In the latest of a string of challenges to Apple's iPhone, Google and T-Mobile on Tuesday introduced the first mobile phone powered by Google's Android software, which they hope will bring PC-like features to millions of cell phone users.
Like the iPhone, the G1 has a large touch screen. But it also packs a trackball, a slide-out keyboard, and easy access to Google's e-mail and mapping programs.
T-Mobile said it will begin selling the G1 for $179 with a two-year contract. The device hits U.S. stores Oct. 22.
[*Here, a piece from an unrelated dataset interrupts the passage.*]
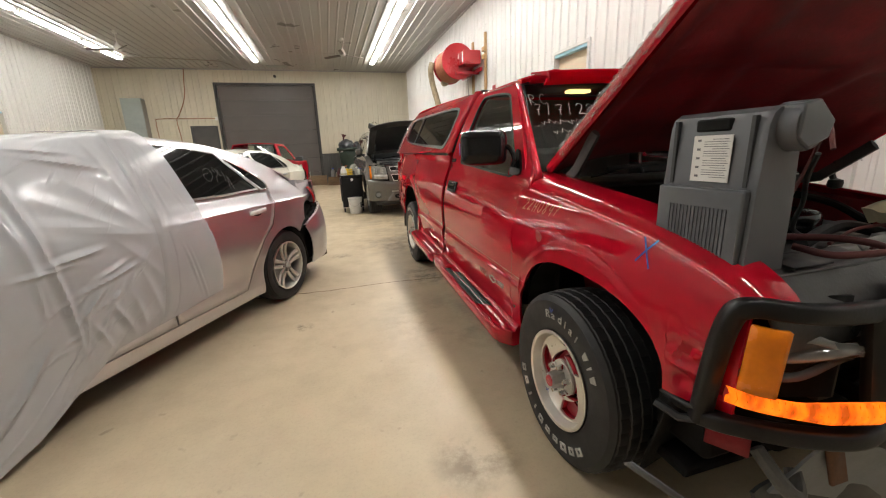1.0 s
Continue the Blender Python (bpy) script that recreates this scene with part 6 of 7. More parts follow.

The phone will be sold in T-Mobile stores only in the U.S. cities where the company has rolled out its faster, third-generation wireless data network. By launch, that will be 21 cities, including New York, Los Angeles, Houston and Miami. No areas in the Carolinas are expected to be covered by T-Mobile's 3G network by Oct. 22, according to the company's Web site.
In other areas, people will be able to buy the phone from T-Mobile's Web site. The phone does work on T-Mobile's slower data network, but it's optimized for the faster networks. It can also connect at Wi-Fi hot spots.
The data plan for the phone will cost $25 per month on top of the calling service, at the low end of the range for data plans at U.S. wireless carriers. And at $179, the G1 is $20 less than the least expensive iPhone in the U.S.
Android, the free software powering the G1, is crucial in Google's efforts to make its search engine as accessible on cell phones as it already is on personal computers. The company believes it eventually might make more money selling ads shown on mobile devices than the $20 billion it will make this year from ads on PCs.
Like the iPhone, the G1 has a high-resolution screen, making it easier to browse Web sites that haven't been specifically adapted for a cell phone. Unlike iPhones, BlackBerrys and most other high-end smart phones sold in the U.S., the G1 has a very limited ability to connect to corporate e-mail servers. That means the device's initial market is likely to be consumers.
The G1 doesn't do much that other high-end phones don't already do. But Google is counting on the device unleashing the creativity of software developers, who are free to write applications for it.